Write out all of the lines below, exactly and completely.
----- THE DATA -----
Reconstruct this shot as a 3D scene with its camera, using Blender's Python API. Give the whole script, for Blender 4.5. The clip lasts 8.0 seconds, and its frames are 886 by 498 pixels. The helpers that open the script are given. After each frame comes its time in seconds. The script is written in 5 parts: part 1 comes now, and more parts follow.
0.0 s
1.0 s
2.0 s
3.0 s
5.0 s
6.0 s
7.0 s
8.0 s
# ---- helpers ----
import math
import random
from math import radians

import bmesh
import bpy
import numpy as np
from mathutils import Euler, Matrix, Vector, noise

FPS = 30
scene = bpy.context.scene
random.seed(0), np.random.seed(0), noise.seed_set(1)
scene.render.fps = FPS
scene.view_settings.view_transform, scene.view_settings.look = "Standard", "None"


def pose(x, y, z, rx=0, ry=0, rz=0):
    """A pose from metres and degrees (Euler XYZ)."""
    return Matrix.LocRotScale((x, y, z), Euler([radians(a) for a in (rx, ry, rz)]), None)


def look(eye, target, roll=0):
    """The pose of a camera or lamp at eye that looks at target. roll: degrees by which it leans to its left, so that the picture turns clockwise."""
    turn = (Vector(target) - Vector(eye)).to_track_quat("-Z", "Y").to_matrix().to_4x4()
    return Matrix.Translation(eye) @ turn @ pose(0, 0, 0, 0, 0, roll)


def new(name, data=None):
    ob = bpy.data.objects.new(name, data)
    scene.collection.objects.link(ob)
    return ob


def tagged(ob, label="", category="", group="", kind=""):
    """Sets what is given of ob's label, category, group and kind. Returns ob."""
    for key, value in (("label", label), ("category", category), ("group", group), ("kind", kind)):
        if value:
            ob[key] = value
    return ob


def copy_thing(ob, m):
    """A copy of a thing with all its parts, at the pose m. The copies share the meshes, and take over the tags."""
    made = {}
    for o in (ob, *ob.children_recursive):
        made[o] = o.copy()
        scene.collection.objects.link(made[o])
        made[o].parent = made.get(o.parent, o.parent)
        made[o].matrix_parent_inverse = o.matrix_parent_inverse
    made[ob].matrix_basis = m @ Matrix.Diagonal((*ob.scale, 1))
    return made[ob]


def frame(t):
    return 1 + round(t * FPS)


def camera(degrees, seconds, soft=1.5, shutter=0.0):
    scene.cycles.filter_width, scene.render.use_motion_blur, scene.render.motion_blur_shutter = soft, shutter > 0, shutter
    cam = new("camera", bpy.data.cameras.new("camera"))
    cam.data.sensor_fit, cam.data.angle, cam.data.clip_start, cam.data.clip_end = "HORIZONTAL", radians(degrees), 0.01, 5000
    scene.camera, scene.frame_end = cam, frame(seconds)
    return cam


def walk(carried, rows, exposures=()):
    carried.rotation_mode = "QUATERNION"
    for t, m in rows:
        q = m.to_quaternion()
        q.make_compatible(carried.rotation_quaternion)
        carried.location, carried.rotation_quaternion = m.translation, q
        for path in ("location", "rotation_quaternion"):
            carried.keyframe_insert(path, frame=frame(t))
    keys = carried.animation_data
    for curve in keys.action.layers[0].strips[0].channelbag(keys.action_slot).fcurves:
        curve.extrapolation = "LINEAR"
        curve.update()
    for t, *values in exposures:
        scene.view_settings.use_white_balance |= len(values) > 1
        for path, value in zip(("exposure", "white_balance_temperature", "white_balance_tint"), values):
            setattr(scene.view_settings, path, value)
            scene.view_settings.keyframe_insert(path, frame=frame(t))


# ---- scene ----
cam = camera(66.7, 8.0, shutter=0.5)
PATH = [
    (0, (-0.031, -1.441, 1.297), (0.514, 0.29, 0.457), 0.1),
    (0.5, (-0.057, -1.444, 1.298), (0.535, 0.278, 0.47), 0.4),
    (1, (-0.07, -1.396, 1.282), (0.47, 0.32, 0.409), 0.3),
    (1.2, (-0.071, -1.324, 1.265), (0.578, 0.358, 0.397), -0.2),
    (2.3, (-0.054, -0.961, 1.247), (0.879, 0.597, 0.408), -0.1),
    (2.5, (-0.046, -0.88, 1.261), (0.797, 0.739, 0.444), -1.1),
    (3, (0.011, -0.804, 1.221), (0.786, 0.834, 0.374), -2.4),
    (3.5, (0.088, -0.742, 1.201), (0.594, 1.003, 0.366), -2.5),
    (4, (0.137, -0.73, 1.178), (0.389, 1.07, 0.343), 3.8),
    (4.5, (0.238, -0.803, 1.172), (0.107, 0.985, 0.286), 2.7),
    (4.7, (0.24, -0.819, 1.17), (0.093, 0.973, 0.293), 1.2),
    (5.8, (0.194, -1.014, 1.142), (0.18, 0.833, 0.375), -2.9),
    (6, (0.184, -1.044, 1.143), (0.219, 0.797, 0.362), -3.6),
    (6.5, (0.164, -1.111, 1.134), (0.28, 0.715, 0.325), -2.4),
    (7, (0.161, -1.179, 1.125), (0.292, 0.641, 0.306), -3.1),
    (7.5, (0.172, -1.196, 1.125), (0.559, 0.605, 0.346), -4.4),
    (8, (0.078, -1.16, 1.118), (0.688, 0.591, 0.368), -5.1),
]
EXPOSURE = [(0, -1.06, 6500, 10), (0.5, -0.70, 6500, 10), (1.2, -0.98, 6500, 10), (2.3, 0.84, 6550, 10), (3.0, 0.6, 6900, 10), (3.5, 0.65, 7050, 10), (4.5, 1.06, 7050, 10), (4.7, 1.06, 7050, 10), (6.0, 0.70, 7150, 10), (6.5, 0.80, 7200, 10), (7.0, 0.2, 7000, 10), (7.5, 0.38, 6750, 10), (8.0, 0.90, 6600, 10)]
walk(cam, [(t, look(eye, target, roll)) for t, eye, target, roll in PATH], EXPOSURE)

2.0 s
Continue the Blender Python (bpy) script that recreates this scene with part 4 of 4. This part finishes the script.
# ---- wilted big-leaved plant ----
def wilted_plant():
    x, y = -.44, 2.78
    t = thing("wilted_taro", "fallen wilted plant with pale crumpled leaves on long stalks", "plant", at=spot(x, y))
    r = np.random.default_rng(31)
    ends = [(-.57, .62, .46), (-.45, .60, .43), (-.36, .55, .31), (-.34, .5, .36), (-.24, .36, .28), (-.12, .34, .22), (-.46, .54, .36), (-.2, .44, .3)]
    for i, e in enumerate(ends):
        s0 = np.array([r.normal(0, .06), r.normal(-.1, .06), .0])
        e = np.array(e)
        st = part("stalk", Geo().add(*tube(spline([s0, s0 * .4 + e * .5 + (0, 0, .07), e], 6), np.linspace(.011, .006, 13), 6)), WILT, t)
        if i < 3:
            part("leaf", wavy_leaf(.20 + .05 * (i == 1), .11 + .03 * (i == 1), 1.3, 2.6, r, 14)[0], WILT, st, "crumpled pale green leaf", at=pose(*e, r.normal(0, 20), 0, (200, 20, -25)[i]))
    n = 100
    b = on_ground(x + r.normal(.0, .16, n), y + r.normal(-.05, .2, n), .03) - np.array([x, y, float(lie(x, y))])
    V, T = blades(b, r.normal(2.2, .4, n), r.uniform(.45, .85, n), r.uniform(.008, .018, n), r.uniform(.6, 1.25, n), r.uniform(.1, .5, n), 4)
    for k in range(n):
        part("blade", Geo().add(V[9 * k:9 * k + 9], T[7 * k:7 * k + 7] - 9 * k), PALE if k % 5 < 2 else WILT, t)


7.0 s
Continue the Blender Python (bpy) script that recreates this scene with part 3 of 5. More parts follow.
-----
ANSWER TO THIS PROBLEM:
Reconstruct this shot as a 3D scene with its camera, using Blender's Python API. Give the whole script, for Blender 4.5. The clip lasts 8.0 seconds, and its frames are 886 by 498 pixels. The helpers that open the script are given. After each frame comes its time in seconds. The script is written in 5 parts: part 1 comes now, and more parts follow.
0.0 s
1.0 s
2.0 s
3.0 s
5.0 s
6.0 s
7.0 s
8.0 s
# ---- helpers ----
import math
import random
from math import radians

import bmesh
import bpy
import numpy as np
from mathutils import Euler, Matrix, Vector, noise

FPS = 30
scene = bpy.context.scene
random.seed(0), np.random.seed(0), noise.seed_set(1)
scene.render.fps = FPS
scene.view_settings.view_transform, scene.view_settings.look = "Standard", "None"


def pose(x, y, z, rx=0, ry=0, rz=0):
    """A pose from metres and degrees (Euler XYZ)."""
    return Matrix.LocRotScale((x, y, z), Euler([radians(a) for a in (rx, ry, rz)]), None)


def look(eye, target, roll=0):
    """The pose of a camera or lamp at eye that looks at target. roll: degrees by which it leans to its left, so that the picture turns clockwise."""
    turn = (Vector(target) - Vector(eye)).to_track_quat("-Z", "Y").to_matrix().to_4x4()
    return Matrix.Translation(eye) @ turn @ pose(0, 0, 0, 0, 0, roll)


def new(name, data=None):
    ob = bpy.data.objects.new(name, data)
    scene.collection.objects.link(ob)
    return ob


def tagged(ob, label="", category="", group="", kind=""):
    """Sets what is given of ob's label, category, group and kind. Returns ob."""
    for key, value in (("label", label), ("category", category), ("group", group), ("kind", kind)):
        if value:
            ob[key] = value
    return ob


def copy_thing(ob, m):
    """A copy of a thing with all its parts, at the pose m. The copies share the meshes, and take over the tags."""
    made = {}
    for o in (ob, *ob.children_recursive):
        made[o] = o.copy()
        scene.collection.objects.link(made[o])
        made[o].parent = made.get(o.parent, o.parent)
        made[o].matrix_parent_inverse = o.matrix_parent_inverse
    made[ob].matrix_basis = m @ Matrix.Diagonal((*ob.scale, 1))
    return made[ob]


def frame(t):
    return 1 + round(t * FPS)


def camera(degrees, seconds, soft=1.5, shutter=0.0):
    scene.cycles.filter_width, scene.render.use_motion_blur, scene.render.motion_blur_shutter = soft, shutter > 0, shutter
    cam = new("camera", bpy.data.cameras.new("camera"))
    cam.data.sensor_fit, cam.data.angle, cam.data.clip_start, cam.data.clip_end = "HORIZONTAL", radians(degrees), 0.01, 5000
    scene.camera, scene.frame_end = cam, frame(seconds)
    return cam


def walk(carried, rows, exposures=()):
    carried.rotation_mode = "QUATERNION"
    for t, m in rows:
        q = m.to_quaternion()
        q.make_compatible(carried.rotation_quaternion)
        carried.location, carried.rotation_quaternion = m.translation, q
        for path in ("location", "rotation_quaternion"):
            carried.keyframe_insert(path, frame=frame(t))
    keys = carried.animation_data
    for curve in keys.action.layers[0].strips[0].channelbag(keys.action_slot).fcurves:
        curve.extrapolation = "LINEAR"
        curve.update()
    for t, *values in exposures:
        scene.view_settings.use_white_balance |= len(values) > 1
        for path, value in zip(("exposure", "white_balance_temperature", "white_balance_tint"), values):
            setattr(scene.view_settings, path, value)
            scene.view_settings.keyframe_insert(path, frame=frame(t))


# ---- scene ----
cam = camera(66.7, 8.0, shutter=0.5)
PATH = [
    (0, (-0.031, -1.441, 1.297), (0.514, 0.29, 0.457), 0.1),
    (0.5, (-0.057, -1.444, 1.298), (0.535, 0.278, 0.47), 0.4),
    (1, (-0.07, -1.396, 1.282), (0.47, 0.32, 0.409), 0.3),
    (1.2, (-0.071, -1.324, 1.265), (0.578, 0.358, 0.397), -0.2),
    (2.3, (-0.054, -0.961, 1.247), (0.879, 0.597, 0.408), -0.1),
    (2.5, (-0.046, -0.88, 1.261), (0.797, 0.739, 0.444), -1.1),
    (3, (0.011, -0.804, 1.221), (0.786, 0.834, 0.374), -2.4),
    (3.5, (0.088, -0.742, 1.201), (0.594, 1.003, 0.366), -2.5),
    (4, (0.137, -0.73, 1.178), (0.389, 1.07, 0.343), 3.8),
    (4.5, (0.238, -0.803, 1.172), (0.107, 0.985, 0.286), 2.7),
    (4.7, (0.24, -0.819, 1.17), (0.093, 0.973, 0.293), 1.2),
    (5.8, (0.194, -1.014, 1.142), (0.18, 0.833, 0.375), -2.9),
    (6, (0.184, -1.044, 1.143), (0.219, 0.797, 0.362), -3.6),
    (6.5, (0.164, -1.111, 1.134), (0.28, 0.715, 0.325), -2.4),
    (7, (0.161, -1.179, 1.125), (0.292, 0.641, 0.306), -3.1),
    (7.5, (0.172, -1.196, 1.125), (0.559, 0.605, 0.346), -4.4),
    (8, (0.078, -1.16, 1.118), (0.688, 0.591, 0.368), -5.1),
]
EXPOSURE = [(0, -1.06, 6500, 10), (0.5, -0.70, 6500, 10), (1.2, -0.98, 6500, 10), (2.3, 0.84, 6550, 10), (3.0, 0.6, 6900, 10), (3.5, 0.65, 7050, 10), (4.5, 1.06, 7050, 10), (4.7, 1.06, 7050, 10), (6.0, 0.70, 7150, 10), (6.5, 0.80, 7200, 10), (7.0, 0.2, 7000, 10), (7.5, 0.38, 6750, 10), (8.0, 0.90, 6600, 10)]
walk(cam, [(t, look(eye, target, roll)) for t, eye, target, roll in PATH], EXPOSURE)

2.0 s
Continue the Blender Python (bpy) script that recreates this scene with part 4 of 4. This part finishes the script.
# ---- wilted big-leaved plant ----
def wilted_plant():
    x, y = -.44, 2.78
    t = thing("wilted_taro", "fallen wilted plant with pale crumpled leaves on long stalks", "plant", at=spot(x, y))
    r = np.random.default_rng(31)
    ends = [(-.57, .62, .46), (-.45, .60, .43), (-.36, .55, .31), (-.34, .5, .36), (-.24, .36, .28), (-.12, .34, .22), (-.46, .54, .36), (-.2, .44, .3)]
    for i, e in enumerate(ends):
        s0 = np.array([r.normal(0, .06), r.normal(-.1, .06), .0])
        e = np.array(e)
        st = part("stalk", Geo().add(*tube(spline([s0, s0 * .4 + e * .5 + (0, 0, .07), e], 6), np.linspace(.011, .006, 13), 6)), WILT, t)
        if i < 3:
            part("leaf", wavy_leaf(.20 + .05 * (i == 1), .11 + .03 * (i == 1), 1.3, 2.6, r, 14)[0], WILT, st, "crumpled pale green leaf", at=pose(*e, r.normal(0, 20), 0, (200, 20, -25)[i]))
    n = 100
    b = on_ground(x + r.normal(.0, .16, n), y + r.normal(-.05, .2, n), .03) - np.array([x, y, float(lie(x, y))])
    V, T = blades(b, r.normal(2.2, .4, n), r.uniform(.45, .85, n), r.uniform(.008, .018, n), r.uniform(.6, 1.25, n), r.uniform(.1, .5, n), 4)
    for k in range(n):
        part("blade", Geo().add(V[9 * k:9 * k + 9], T[7 * k:7 * k + 7] - 9 * k), PALE if k % 5 < 2 else WILT, t)


7.0 s
Continue the Blender Python (bpy) script that recreates this scene with part 3 of 5. More parts follow.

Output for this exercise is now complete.